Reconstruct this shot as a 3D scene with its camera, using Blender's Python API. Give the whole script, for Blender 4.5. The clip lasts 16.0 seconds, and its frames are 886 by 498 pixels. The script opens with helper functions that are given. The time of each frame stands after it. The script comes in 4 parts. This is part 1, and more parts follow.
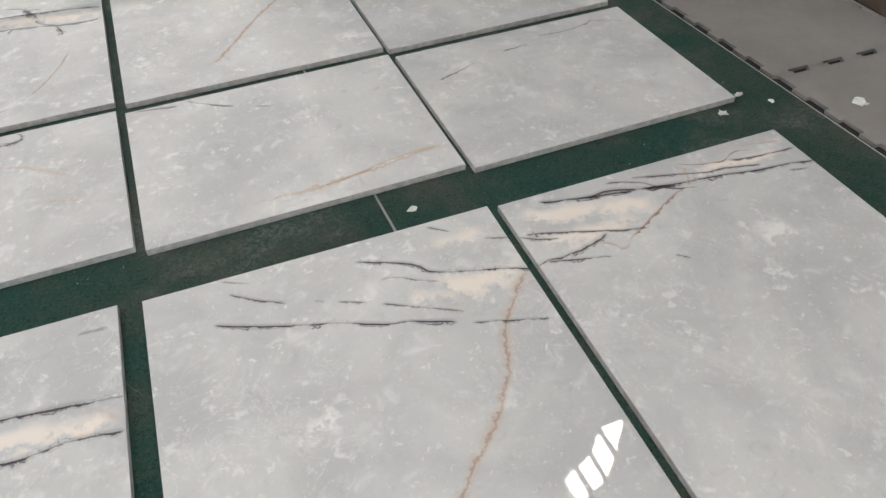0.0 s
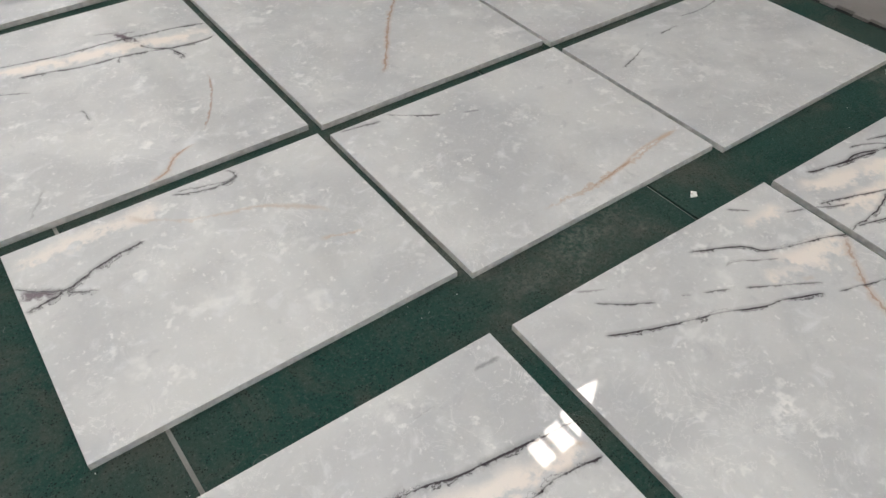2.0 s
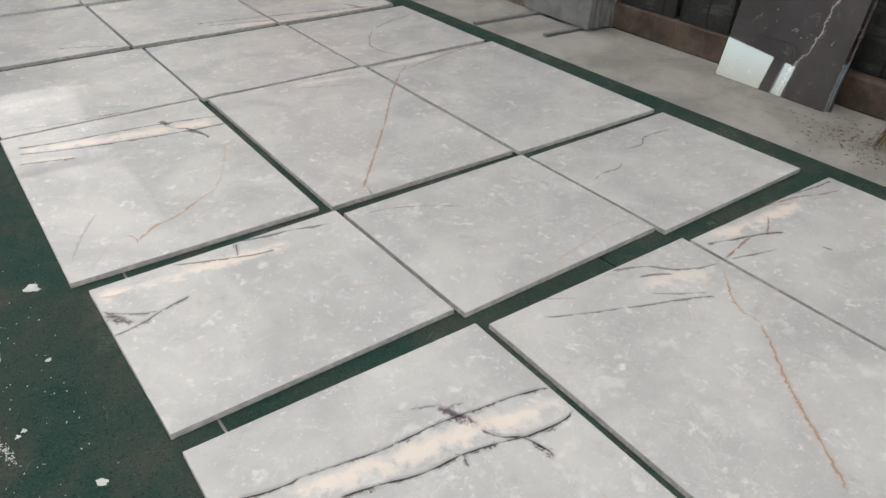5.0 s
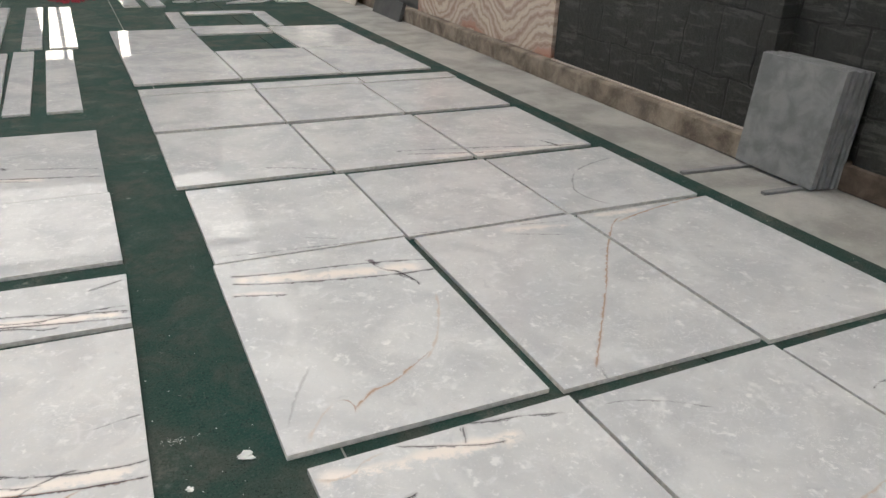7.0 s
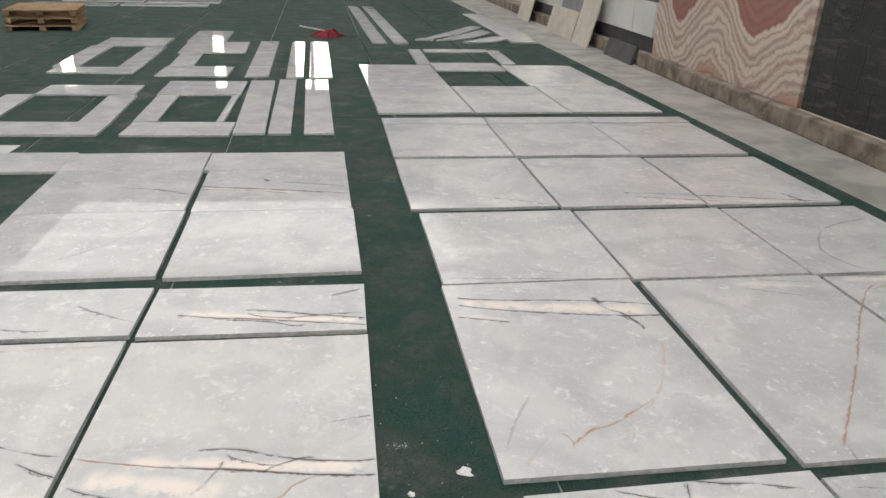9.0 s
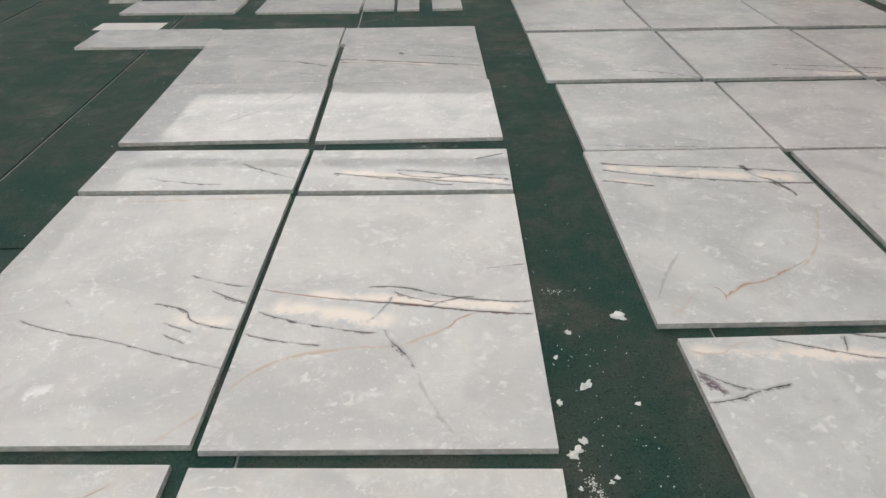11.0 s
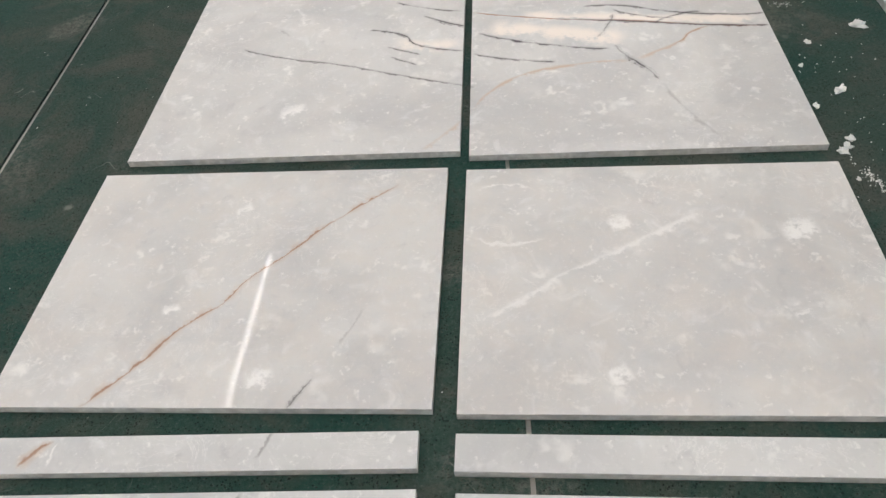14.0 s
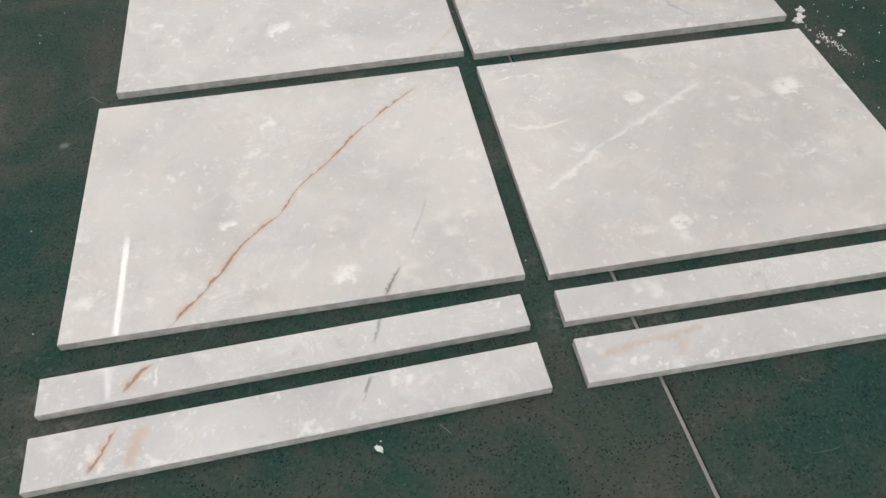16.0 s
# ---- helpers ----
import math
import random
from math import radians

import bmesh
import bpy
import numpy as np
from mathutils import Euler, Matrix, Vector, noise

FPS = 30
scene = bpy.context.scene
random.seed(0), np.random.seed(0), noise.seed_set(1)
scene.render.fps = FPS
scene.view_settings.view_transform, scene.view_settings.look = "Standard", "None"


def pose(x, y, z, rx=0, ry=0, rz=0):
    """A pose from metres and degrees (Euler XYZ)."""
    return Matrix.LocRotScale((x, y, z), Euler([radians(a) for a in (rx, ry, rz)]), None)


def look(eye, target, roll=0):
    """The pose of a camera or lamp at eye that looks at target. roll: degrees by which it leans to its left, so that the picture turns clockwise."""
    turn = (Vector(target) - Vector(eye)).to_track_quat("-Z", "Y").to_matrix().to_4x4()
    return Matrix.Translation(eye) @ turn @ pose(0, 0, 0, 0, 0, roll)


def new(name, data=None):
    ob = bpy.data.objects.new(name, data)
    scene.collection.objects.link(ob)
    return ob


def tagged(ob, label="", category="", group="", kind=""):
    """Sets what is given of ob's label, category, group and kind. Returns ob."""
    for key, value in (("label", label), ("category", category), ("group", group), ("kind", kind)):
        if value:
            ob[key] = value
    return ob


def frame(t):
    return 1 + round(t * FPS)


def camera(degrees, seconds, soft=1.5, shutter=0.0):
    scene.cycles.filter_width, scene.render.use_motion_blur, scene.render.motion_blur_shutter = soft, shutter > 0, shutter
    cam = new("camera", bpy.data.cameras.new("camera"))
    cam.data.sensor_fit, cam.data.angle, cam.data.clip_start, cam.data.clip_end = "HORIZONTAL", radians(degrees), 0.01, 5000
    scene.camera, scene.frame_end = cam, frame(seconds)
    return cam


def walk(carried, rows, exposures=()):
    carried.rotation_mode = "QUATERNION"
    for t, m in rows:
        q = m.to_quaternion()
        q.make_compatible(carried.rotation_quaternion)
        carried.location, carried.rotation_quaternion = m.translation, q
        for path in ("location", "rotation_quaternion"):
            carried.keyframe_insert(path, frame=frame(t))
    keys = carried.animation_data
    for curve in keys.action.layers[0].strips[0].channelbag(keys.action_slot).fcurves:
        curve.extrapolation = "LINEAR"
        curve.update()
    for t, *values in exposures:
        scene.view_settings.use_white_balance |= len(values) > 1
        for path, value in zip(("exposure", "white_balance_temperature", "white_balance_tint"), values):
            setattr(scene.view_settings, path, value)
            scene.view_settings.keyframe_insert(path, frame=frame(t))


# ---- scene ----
cam = camera(62.0, 16.0)
PATH = [
    (0, (1.366, -4.322, 1.302), (1.818, -2.943, -0.074), -2.7),
    (0.5, (1.059, -4.263, 1.326), (1.565, -2.914, -0.061), -2.3),
    (1, (0.806, -4.11, 1.307), (1.352, -2.799, -0.102), -1.8),
    (1.5, (0.57, -3.938, 1.311), (1.213, -2.68, -0.105), -0.5),
    (2, (0.312, -3.734, 1.326), (1.119, -2.562, -0.08), 0.5),
    (2.5, (0.162, -3.489, 1.32), (1.041, -2.329, -0.052), -0.8),
    (3, (0.112, -3.236, 1.375), (1.017, -2.03, 0.062), -0.8),
    (3.5, (0.014, -2.981, 1.369), (1.006, -1.774, 0.12), 0.0),
    (4, (-0.056, -2.73, 1.385), (0.982, -1.534, 0.163), 0.6),
    (4.5, (-0.05, -2.464, 1.416), (0.94, -1.175, 0.251), 0.5),
    (5, (-0.079, -2.259, 1.43), (0.861, -0.871, 0.339), 1.2),
    (5.2, (-0.119, -2.178, 1.441), (0.811, -0.756, 0.387), 1.4),
    (7.5, (-0.308, -1.668, 1.498), (0.33, 0.041, 0.68), 2.6),
    (8, (-0.348, -1.671, 1.501), (0.173, 0.094, 0.718), 2.5),
    (8.5, (-0.386, -1.68, 1.5), (-0.022, 0.129, 0.727), 2.2),
    (8.7, (-0.394, -1.682, 1.49), (-0.09, 0.138, 0.72), 2.1),
    (10.8, (-0.555, -1.795, 1.378), (-0.604, -0.054, 0.395), -0.6),
    (11, (-0.586, -1.819, 1.374), (-0.643, -0.104, 0.346), -0.9),
    (11.5, (-0.624, -1.854, 1.352), (-0.776, -0.195, 0.245), -2.3),
    (12, (-0.66, -1.879, 1.308), (-0.923, -0.307, 0.099), -4.3),
    (12.5, (-0.783, -1.973, 1.285), (-1.039, -0.464, -0.004), -5.0),
    (13, (-0.904, -2.06, 1.281), (-1.142, -0.585, -0.048), -4.9),
    (13.5, (-0.999, -2.063, 1.26), (-1.257, -0.631, -0.113), -5.8),
    (14, (-1.135, -1.992, 1.242), (-1.322, -0.637, -0.217), -6.1),
    (14.5, (-1.271, -2.026, 1.229), (-1.291, -0.713, -0.28), -4.1),
    (15, (-1.41, -2.13, 1.214), (-1.314, -0.814, -0.289), -3.3),
    (15.5, (-1.489, -2.149, 1.199), (-1.3, -0.846, -0.307), -1.9),
    (16, (-1.595, -2.136, 1.19), (-1.39, -0.875, -0.348), -0.7),
]

EXPOSURES = [(0.0, 3.10, 6470, 5), (1.5, 3.09, 6470, 5), (3.0, 3.23, 6470, 5), (5.0, 3.28, 6490, 5), (8.5, 3.28, 6510, 5), (11.0, 3.12, 6530, 5), (13.0, 3.13, 6570, 6), (16.0, 3.25, 6590, 7)]
walk(cam, [(t, look(eye, target, roll)) for t, eye, target, roll in PATH], EXPOSURES)

# ---- light: pale daylight through the side and end openings and the roof lights ----
world = bpy.data.worlds.new("daylight")
scene.world = world
world.use_nodes = True
wn = world.node_tree
sky = wn.nodes.new("ShaderNodeTexSky")
sky.sky_type = 'NISHITA'
sky.sun_disc = False
sky.sun_elevation = radians(50)
sky.sun_rotation = radians(23)
sky.dust_density = 6.0
sky.air_density = 1.0
wn.links.new(sky.outputs[0], wn.nodes["Background"].inputs[0])
wn.nodes["Background"].inputs[1].default_value = 0.15
sun = new("sun", bpy.data.lights.new("sun", 'SUN'))
sun.data.energy, sun.data.angle, sun.data.color = 0.5, radians(12), (1.0, 0.97, 0.93)
sun.matrix_world = look((5.0, 11.8, 15.3), (0, 0, 0))

# ---- node helpers ----


def material(name, rough=0.6, base=(0.5, 0.5, 0.5), metal=0.0):
    m = bpy.data.materials.new(name)
    m.use_nodes = True
    b = m.node_tree.nodes["Principled BSDF"]
    b.inputs["Base Color"].default_value = (*base, 1)
    b.inputs["Roughness"].default_value = rough
    b.inputs["Metallic"].default_value = metal
    return m, m.node_tree, b


def node(nt, kind, **inputs):
    n = nt.nodes.new("ShaderNode" + kind)
    for k, v in inputs.items():
        put(nt, n.inputs[int(k[1:]) if k[0] == "i" and k[1:].isdigit() else k.replace("_", " ")], v)
    return n


def put(nt, socket, v):
    if isinstance(v, bpy.types.NodeSocket):
        nt.links.new(v, socket)
    else:
        socket.default_value = v


def calc(nt, op, a, b=0.0, c=0.0):
    n = nt.nodes.new("ShaderNodeMath")
    n.operation = op
    for i, v in enumerate((a, b, c)):
        put(nt, n.inputs[i], v)
    return n.outputs[0]


def ramp(nt, v, lo, hi, a=0.0, b=1.0, smooth=True):
    n = nt.nodes.new("ShaderNodeMapRange")
    n.interpolation_type = 'SMOOTHSTEP' if smooth else 'LINEAR'
    for i, x in enumerate((v, lo, hi, a, b)):
        put(nt, n.inputs[i], x)
    return n.outputs[0]


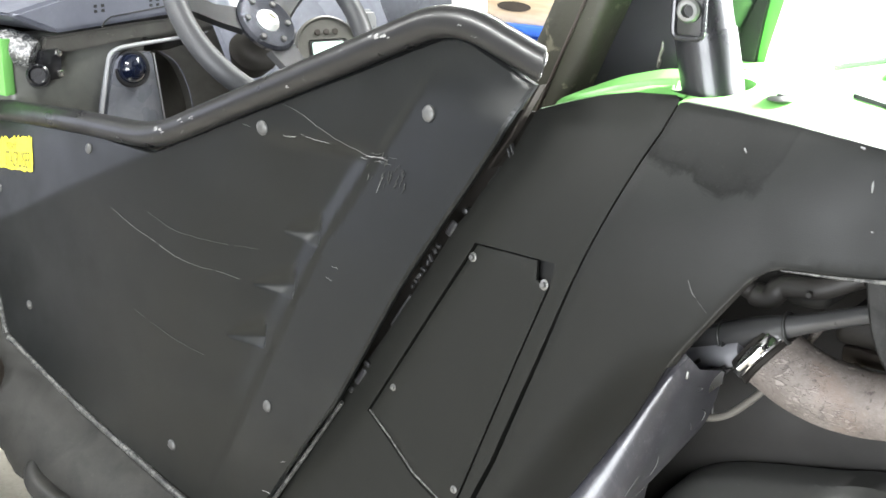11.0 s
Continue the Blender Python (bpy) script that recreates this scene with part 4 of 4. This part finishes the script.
tub = part("underbody_tub", panel(TUB_OUTLINE, tub_y, 0.05, 0.006, 0, 0, extra=[(0.405 + 0.003 * i + 0.0015 * (j % 2), 0.458 + 0.003 * j) for i in range(34) for j in range(31)]), TUB, vehicle, "smooth black moulded underbody tub with a pocket")
part("frame_tube", tube(curve([(0.25, 0.19, 0.714), (0.305, 0.19, 0.734), (0.360, 0.19, 0.758), (0.42, 0.19, 0.781), (0.495, 0.19, 0.811), (0.70, 0.19, 0.89)], 6), [0.0152] * 16 + [0.0146, 0.0135, 0.0122, 0.0112, 0.0104, 0.0100] + [0.0098] * 9, 18), FRAME, vehicle, "black steel frame tube in the wheel well")
part("lower_tube", tube([(0.25, 0.185, 0.700), (0.299, 0.185, 0.716), (0.372, 0.185, 0.741)], [0.0165, 0.0165, 0.0155], 18), CASTING, vehicle)
for x, z in ((0.322, 0.722), (0.338, 0.716), (0.352, 0.722)):
    part("wire_clip", tube([(x - 0.006, 0.166, z - 0.008), (x, 0.162, z - 0.002), (x + 0.009, 0.163, z + 0.006)], 0.0022, 8), BLACK, vehicle)
part("rubber_boot", tube([(0.350, 0.205, 0.752), (0.366, 0.203, 0.750), (0.384, 0.201, 0.742)], [0.012, 0.016, 0.018], 18), MATT_BLACK, vehicle)
ELBOW = [(0.394, 0.200, 0.7395), (0.430, 0.199, 0.7225), (0.472, 0.200, 0.7120), (0.523, 0.204, 0.7120), (0.585, 0.212, 0.725), (0.78, 0.26, 0.79)]
elbow_run = curve(ELBOW, 6)
elbow = part("exhaust_elbow", tube(elbow_run, [along(p.x, [(0.394, 0.0370), (0.43, 0.0374), (0.47, 0.0366), (0.522, 0.0345), (0.585, 0.033), (0.78, 0.033)]) for p in elbow_run], 28), METAL, vehicle, "dirty tan exhaust elbow with crusted surface")
axis = Vector((0.80, -0.05, -0.60)).normalized()
band = Matrix.Translation(Vector((0.3895, 0.199, 0.7425))) @ axis.to_track_quat("Z", "Y").to_matrix().to_4x4()
part("hose_clamp", lathe([(0.0365, -0.0074), (0.0392, -0.0074), (0.0398, -0.0056), (0.0390, -0.0044), (0.0390, 0.0044), (0.0398, 0.0056), (0.0392, 0.0074), (0.0365, 0.0074)], band, 48), CHROME, elbow, "shiny worm-drive hose clamp")
part("hose_end", lathe([(0.026, -0.013), (0.0370, -0.012), (0.0374, -0.008), (0.0374, 0.008), (0.0394, 0.0095), (0.0394, 0.014), (0.0370, 0.015)], band, 36), MATT_BLACK, elbow, "dark rubber hose end under the clamp")
view = band.to_3x3().transposed() @ Vector((0.35, -0.85, -0.20))
front = math.degrees(math.atan2(view.y, view.x))
turn = 1 if (band.to_3x3() @ Vector((math.cos(radians(front + 60)), math.sin(radians(front + 60)), 0))).z < 0 else -1
for k in range(15):
    a = radians(front + turn * (16 + 4.6 * k))
    m = band @ Matrix.Translation((0.0394 * math.cos(a), 0.0394 * math.sin(a), 0)) @ pose(0, 0, 0, 0, 0, math.degrees(a))
    part("clamp_thread", block(-0.0010, 0.0009, -0.0008, 0.0008, -0.0044, 0.0044, 0.0003, m, segments=1), BLACK, elbow)
m = band @ pose(0, 0, 0, 0, 0, front - turn * 8) @ Matrix.Translation((0.0432, 0, 0))
part("clamp_housing", block(-0.005, 0.003, -0.009, 0.009, -0.0075, 0.0075, 0.002, m), CHROME, elbow)
part("clamp_screw", lathe([(0, -0.020), (0.0045, -0.020), (0.0045, 0.008), (0.0062, 0.009), (0.0062, 0.016), (0.0035, 0.016), (0.003, 0.013), (0, 0.013)], m @ Matrix.Translation((0.001, 0, 0)) @ pose(0, 0, 0, 90 * turn, 0, 0), 12), CHROME, elbow)
for x, dz in ((0.345, 0.0), (0.418, 0.006)):
    c = Vector((x, 0.19, along(x, [(0.303, 0.733), (0.364, 0.760), (0.42, 0.779)])))
    loop = [c + Vector((-0.004 * math.sin(a), 0.0155 * math.cos(a), 0.0160 * math.sin(a))) for a in [2 * math.pi * k / 18 for k in range(18)]]
    part("cable_tie", tube(loop, 0.0020, 8, closed=True), BLACK, vehicle)
part("cable", tube(curve([(0.29, 0.19, 0.700), (0.32, 0.185, 0.703), (0.345, 0.178, 0.722), (0.352, 0.176, 0.750)], 6), 0.0026, 8), TUBE, vehicle)
part("breather_hose", tube(curve([(0.24, 0.27, 0.640), (0.283, 0.252, 0.6205), (0.300, 0.25, 0.618), (0.330, 0.25, 0.631), (0.364, 0.25, 0.665), (0.39, 0.25, 0.70)], 6), 0.0046, 12), HOSE, vehicle, "milky rubber breather hose")
part("wire", tube([(0.306, 0.25, 0.70), (0.308, 0.25, 0.655), (0.310, 0.25, 0.625)], 0.0009, 6), SCUFF, vehicle)
part("side_strap", tube([(0.410, 0.25, 0.730), (0.428, 0.25, 0.761), (0.436, 0.25, 0.776)], 0.0042, 8), METAL, vehicle)
MUD = rounded_2d([(0.514, 0.900), (0.521, 0.850), (0.533, 0.806), (0.556, 0.772), (0.595, 0.752), (0.70, 0.738)]) + [(0.90, 0.738), (0.90, 0.90)]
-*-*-
What you have to do:
Look for the word "seconds" and return every line where it occurs.

Output for this task:
Reconstruct this shot as a 3D scene with its camera, using Blender's Python API. Give the whole script, for Blender 4.5. The clip lasts 16.0 seconds, and its frames are 886 by 498 pixels. The script opens with helper functions that are given. The time of each frame stands after it. The script comes in 4 parts. This is part 1, and more parts follow.
def camera(degrees, seconds, soft=1.5, shutter=0.0):
    scene.camera, scene.frame_end = cam, frame(seconds)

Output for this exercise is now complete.